■ What is expected ■
Give back the full listing, character for character, with no pictures.
════════════════════
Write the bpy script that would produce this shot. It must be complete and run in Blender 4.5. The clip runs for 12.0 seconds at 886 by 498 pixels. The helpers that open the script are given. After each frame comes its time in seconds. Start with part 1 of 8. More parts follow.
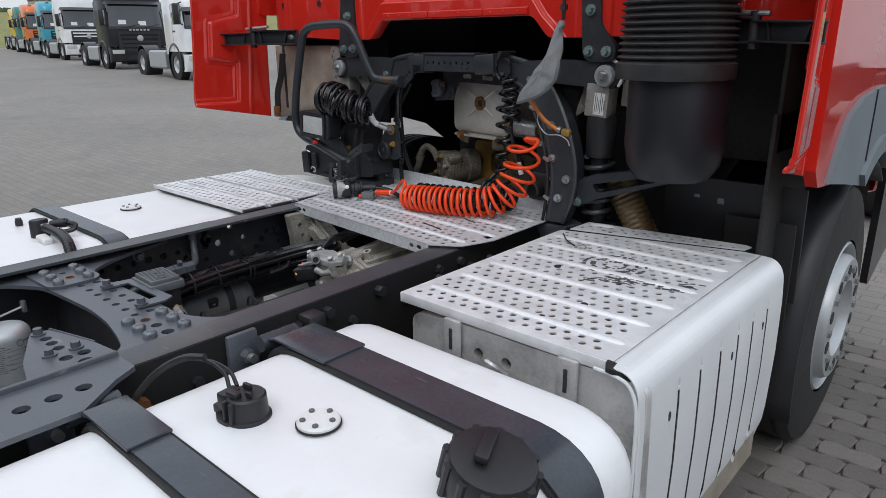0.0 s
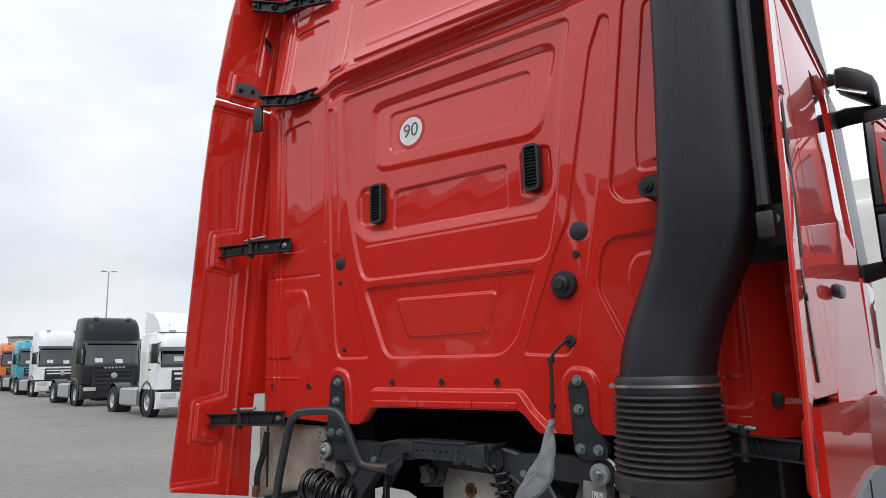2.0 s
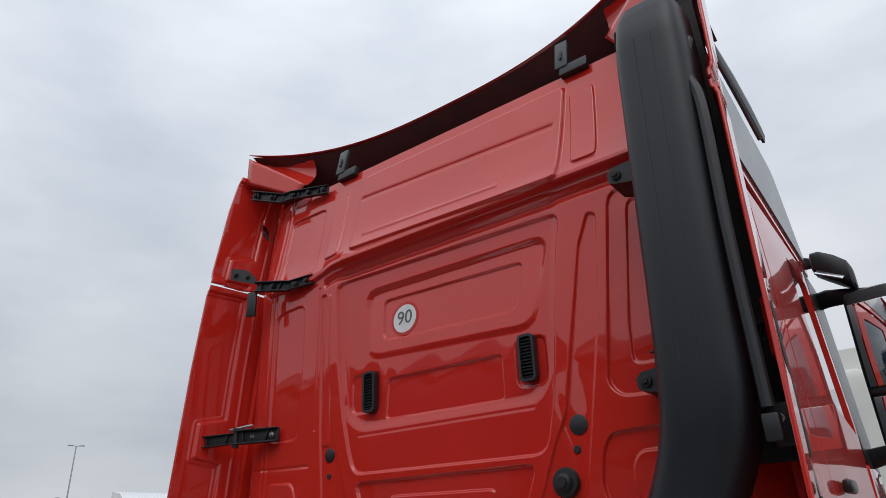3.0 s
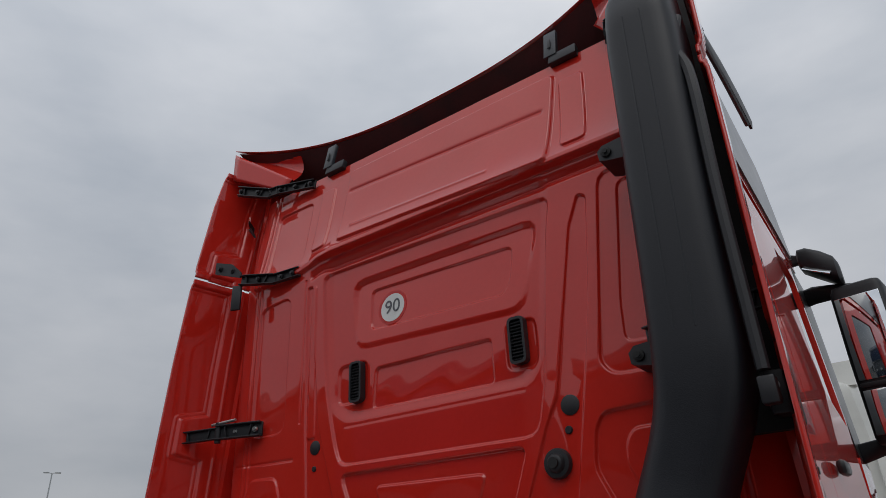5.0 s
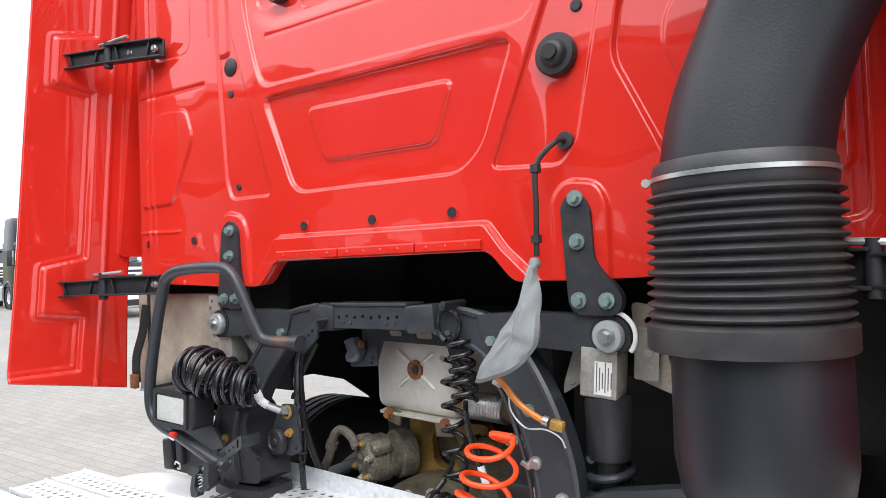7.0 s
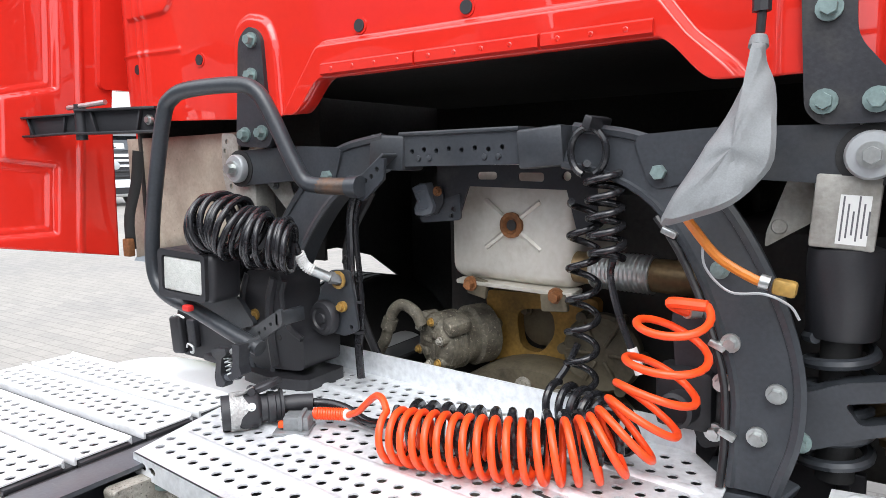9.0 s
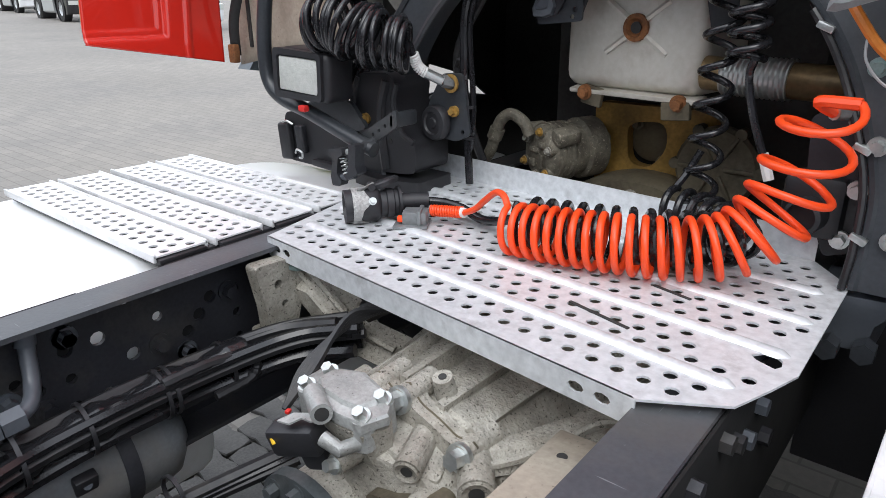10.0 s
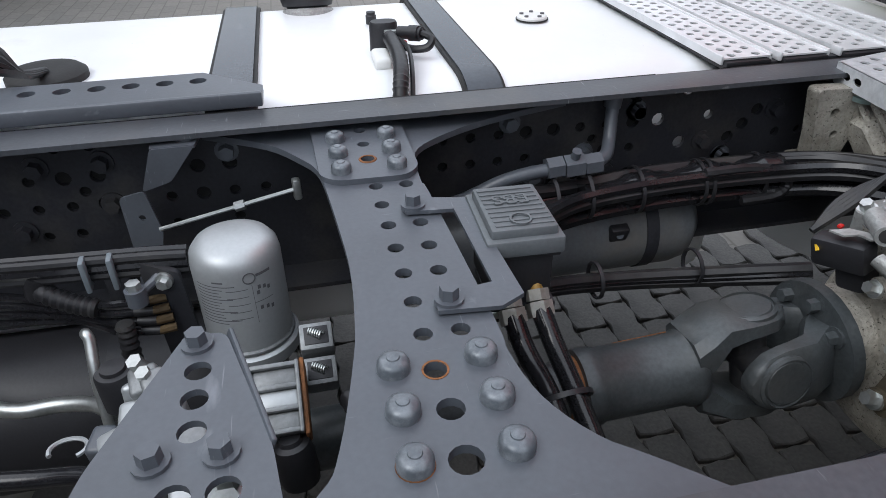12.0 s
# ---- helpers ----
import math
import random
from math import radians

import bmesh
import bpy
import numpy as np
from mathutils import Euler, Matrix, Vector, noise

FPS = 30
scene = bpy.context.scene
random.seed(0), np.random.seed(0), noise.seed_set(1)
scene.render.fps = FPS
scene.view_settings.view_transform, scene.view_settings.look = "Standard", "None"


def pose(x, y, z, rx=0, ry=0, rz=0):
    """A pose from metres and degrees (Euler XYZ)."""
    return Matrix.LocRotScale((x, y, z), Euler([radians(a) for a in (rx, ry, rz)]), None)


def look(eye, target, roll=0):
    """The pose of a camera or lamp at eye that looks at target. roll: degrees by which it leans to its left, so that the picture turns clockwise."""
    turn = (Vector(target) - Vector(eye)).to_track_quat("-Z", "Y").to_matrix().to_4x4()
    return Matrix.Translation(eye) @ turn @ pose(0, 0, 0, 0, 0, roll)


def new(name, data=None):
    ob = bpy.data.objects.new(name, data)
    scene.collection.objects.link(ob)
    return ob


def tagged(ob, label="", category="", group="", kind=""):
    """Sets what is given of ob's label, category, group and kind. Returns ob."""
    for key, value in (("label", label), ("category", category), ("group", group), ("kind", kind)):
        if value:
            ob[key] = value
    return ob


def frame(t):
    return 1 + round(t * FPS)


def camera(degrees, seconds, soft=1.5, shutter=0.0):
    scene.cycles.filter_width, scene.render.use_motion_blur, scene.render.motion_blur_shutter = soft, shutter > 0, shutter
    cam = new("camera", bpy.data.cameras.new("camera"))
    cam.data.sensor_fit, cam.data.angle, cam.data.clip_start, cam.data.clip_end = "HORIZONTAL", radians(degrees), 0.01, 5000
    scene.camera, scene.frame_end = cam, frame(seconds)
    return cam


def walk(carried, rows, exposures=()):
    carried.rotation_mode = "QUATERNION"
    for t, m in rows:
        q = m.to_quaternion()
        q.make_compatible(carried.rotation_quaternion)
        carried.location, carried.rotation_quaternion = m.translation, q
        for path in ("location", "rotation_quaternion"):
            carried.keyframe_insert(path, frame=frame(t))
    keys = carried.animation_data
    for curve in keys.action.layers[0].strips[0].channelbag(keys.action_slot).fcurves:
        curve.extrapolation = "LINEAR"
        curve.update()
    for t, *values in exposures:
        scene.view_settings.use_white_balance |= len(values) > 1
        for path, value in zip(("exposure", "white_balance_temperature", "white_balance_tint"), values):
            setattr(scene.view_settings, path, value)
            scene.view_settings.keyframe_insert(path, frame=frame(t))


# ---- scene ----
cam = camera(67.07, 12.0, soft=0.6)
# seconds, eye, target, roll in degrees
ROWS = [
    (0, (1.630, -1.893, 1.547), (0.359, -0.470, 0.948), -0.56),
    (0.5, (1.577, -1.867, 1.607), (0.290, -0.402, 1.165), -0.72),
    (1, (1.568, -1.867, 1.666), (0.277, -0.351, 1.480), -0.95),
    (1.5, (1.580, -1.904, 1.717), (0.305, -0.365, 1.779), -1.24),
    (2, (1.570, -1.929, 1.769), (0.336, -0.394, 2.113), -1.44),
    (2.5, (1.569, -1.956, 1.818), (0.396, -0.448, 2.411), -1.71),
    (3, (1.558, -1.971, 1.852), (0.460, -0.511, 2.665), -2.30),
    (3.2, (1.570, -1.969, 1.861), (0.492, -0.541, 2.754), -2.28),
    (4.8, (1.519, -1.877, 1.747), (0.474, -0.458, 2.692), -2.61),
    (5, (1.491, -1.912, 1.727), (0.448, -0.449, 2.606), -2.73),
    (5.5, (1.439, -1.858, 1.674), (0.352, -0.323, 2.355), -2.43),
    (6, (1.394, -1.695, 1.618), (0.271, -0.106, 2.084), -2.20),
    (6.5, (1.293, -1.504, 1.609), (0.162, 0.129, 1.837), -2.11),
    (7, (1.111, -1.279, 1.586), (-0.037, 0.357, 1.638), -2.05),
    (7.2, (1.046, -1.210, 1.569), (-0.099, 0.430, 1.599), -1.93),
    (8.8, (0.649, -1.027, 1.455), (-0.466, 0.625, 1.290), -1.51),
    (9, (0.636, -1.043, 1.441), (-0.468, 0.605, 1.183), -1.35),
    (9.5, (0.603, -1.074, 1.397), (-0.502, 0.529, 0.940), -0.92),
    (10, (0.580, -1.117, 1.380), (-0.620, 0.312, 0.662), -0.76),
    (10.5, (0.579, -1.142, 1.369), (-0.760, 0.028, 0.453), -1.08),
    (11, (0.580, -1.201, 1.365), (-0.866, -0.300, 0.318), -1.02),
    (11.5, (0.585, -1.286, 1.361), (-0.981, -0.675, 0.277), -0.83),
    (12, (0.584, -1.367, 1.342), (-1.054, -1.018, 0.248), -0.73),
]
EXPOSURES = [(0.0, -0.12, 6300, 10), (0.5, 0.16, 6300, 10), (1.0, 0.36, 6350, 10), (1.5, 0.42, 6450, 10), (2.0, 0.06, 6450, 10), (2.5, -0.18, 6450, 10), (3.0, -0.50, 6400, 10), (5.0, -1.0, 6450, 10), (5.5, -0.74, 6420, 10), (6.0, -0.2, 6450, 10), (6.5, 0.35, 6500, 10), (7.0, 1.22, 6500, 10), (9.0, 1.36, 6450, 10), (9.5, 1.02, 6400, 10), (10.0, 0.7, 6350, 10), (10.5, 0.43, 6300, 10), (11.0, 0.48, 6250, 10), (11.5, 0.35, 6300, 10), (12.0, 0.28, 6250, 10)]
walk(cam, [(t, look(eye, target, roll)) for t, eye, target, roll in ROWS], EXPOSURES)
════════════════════
■ Output ■
Write the bpy script that would produce this shot. It must be complete and run in Blender 4.5. The clip runs for 12.0 seconds at 886 by 498 pixels. The helpers that open the script are given. After each frame comes its time in seconds. Start with part 1 of 8. More parts follow.
0.0 s
2.0 s
3.0 s
5.0 s
7.0 s
9.0 s
10.0 s
12.0 s
# ---- helpers ----
import math
import random
from math import radians

import bmesh
import bpy
import numpy as np
from mathutils import Euler, Matrix, Vector, noise

FPS = 30
scene = bpy.context.scene
random.seed(0), np.random.seed(0), noise.seed_set(1)
scene.render.fps = FPS
scene.view_settings.view_transform, scene.view_settings.look = "Standard", "None"


def pose(x, y, z, rx=0, ry=0, rz=0):
    """A pose from metres and degrees (Euler XYZ)."""
    return Matrix.LocRotScale((x, y, z), Euler([radians(a) for a in (rx, ry, rz)]), None)


def look(eye, target, roll=0):
    """The pose of a camera or lamp at eye that looks at target. roll: degrees by which it leans to its left, so that the picture turns clockwise."""
    turn = (Vector(target) - Vector(eye)).to_track_quat("-Z", "Y").to_matrix().to_4x4()
    return Matrix.Translation(eye) @ turn @ pose(0, 0, 0, 0, 0, roll)


def new(name, data=None):
    ob = bpy.data.objects.new(name, data)
    scene.collection.objects.link(ob)
    return ob


def tagged(ob, label="", category="", group="", kind=""):
    """Sets what is given of ob's label, category, group and kind. Returns ob."""
    for key, value in (("label", label), ("category", category), ("group", group), ("kind", kind)):
        if value:
            ob[key] = value
    return ob


def frame(t):
    return 1 + round(t * FPS)


def camera(degrees, seconds, soft=1.5, shutter=0.0):
    scene.cycles.filter_width, scene.render.use_motion_blur, scene.render.motion_blur_shutter = soft, shutter > 0, shutter
    cam = new("camera", bpy.data.cameras.new("camera"))
    cam.data.sensor_fit, cam.data.angle, cam.data.clip_start, cam.data.clip_end = "HORIZONTAL", radians(degrees), 0.01, 5000
    scene.camera, scene.frame_end = cam, frame(seconds)
    return cam


def walk(carried, rows, exposures=()):
    carried.rotation_mode = "QUATERNION"
    for t, m in rows:
        q = m.to_quaternion()
        q.make_compatible(carried.rotation_quaternion)
        carried.location, carried.rotation_quaternion = m.translation, q
        for path in ("location", "rotation_quaternion"):
            carried.keyframe_insert(path, frame=frame(t))
    keys = carried.animation_data
    for curve in keys.action.layers[0].strips[0].channelbag(keys.action_slot).fcurves:
        curve.extrapolation = "LINEAR"
        curve.update()
    for t, *values in exposures:
        scene.view_settings.use_white_balance |= len(values) > 1
        for path, value in zip(("exposure", "white_balance_temperature", "white_balance_tint"), values):
            setattr(scene.view_settings, path, value)
            scene.view_settings.keyframe_insert(path, frame=frame(t))


# ---- scene ----
cam = camera(67.07, 12.0, soft=0.6)
# seconds, eye, target, roll in degrees
ROWS = [
    (0, (1.630, -1.893, 1.547), (0.359, -0.470, 0.948), -0.56),
    (0.5, (1.577, -1.867, 1.607), (0.290, -0.402, 1.165), -0.72),
    (1, (1.568, -1.867, 1.666), (0.277, -0.351, 1.480), -0.95),
    (1.5, (1.580, -1.904, 1.717), (0.305, -0.365, 1.779), -1.24),
    (2, (1.570, -1.929, 1.769), (0.336, -0.394, 2.113), -1.44),
    (2.5, (1.569, -1.956, 1.818), (0.396, -0.448, 2.411), -1.71),
    (3, (1.558, -1.971, 1.852), (0.460, -0.511, 2.665), -2.30),
    (3.2, (1.570, -1.969, 1.861), (0.492, -0.541, 2.754), -2.28),
    (4.8, (1.519, -1.877, 1.747), (0.474, -0.458, 2.692), -2.61),
    (5, (1.491, -1.912, 1.727), (0.448, -0.449, 2.606), -2.73),
    (5.5, (1.439, -1.858, 1.674), (0.352, -0.323, 2.355), -2.43),
    (6, (1.394, -1.695, 1.618), (0.271, -0.106, 2.084), -2.20),
    (6.5, (1.293, -1.504, 1.609), (0.162, 0.129, 1.837), -2.11),
    (7, (1.111, -1.279, 1.586), (-0.037, 0.357, 1.638), -2.05),
    (7.2, (1.046, -1.210, 1.569), (-0.099, 0.430, 1.599), -1.93),
    (8.8, (0.649, -1.027, 1.455), (-0.466, 0.625, 1.290), -1.51),
    (9, (0.636, -1.043, 1.441), (-0.468, 0.605, 1.183), -1.35),
    (9.5, (0.603, -1.074, 1.397), (-0.502, 0.529, 0.940), -0.92),
    (10, (0.580, -1.117, 1.380), (-0.620, 0.312, 0.662), -0.76),
    (10.5, (0.579, -1.142, 1.369), (-0.760, 0.028, 0.453), -1.08),
    (11, (0.580, -1.201, 1.365), (-0.866, -0.300, 0.318), -1.02),
    (11.5, (0.585, -1.286, 1.361), (-0.981, -0.675, 0.277), -0.83),
    (12, (0.584, -1.367, 1.342), (-1.054, -1.018, 0.248), -0.73),
]
EXPOSURES = [(0.0, -0.12, 6300, 10), (0.5, 0.16, 6300, 10), (1.0, 0.36, 6350, 10), (1.5, 0.42, 6450, 10), (2.0, 0.06, 6450, 10), (2.5, -0.18, 6450, 10), (3.0, -0.50, 6400, 10), (5.0, -1.0, 6450, 10), (5.5, -0.74, 6420, 10), (6.0, -0.2, 6450, 10), (6.5, 0.35, 6500, 10), (7.0, 1.22, 6500, 10), (9.0, 1.36, 6450, 10), (9.5, 1.02, 6400, 10), (10.0, 0.7, 6350, 10), (10.5, 0.43, 6300, 10), (11.0, 0.48, 6250, 10), (11.5, 0.35, 6300, 10), (12.0, 0.28, 6250, 10)]
walk(cam, [(t, look(eye, target, roll)) for t, eye, target, roll in ROWS], EXPOSURES)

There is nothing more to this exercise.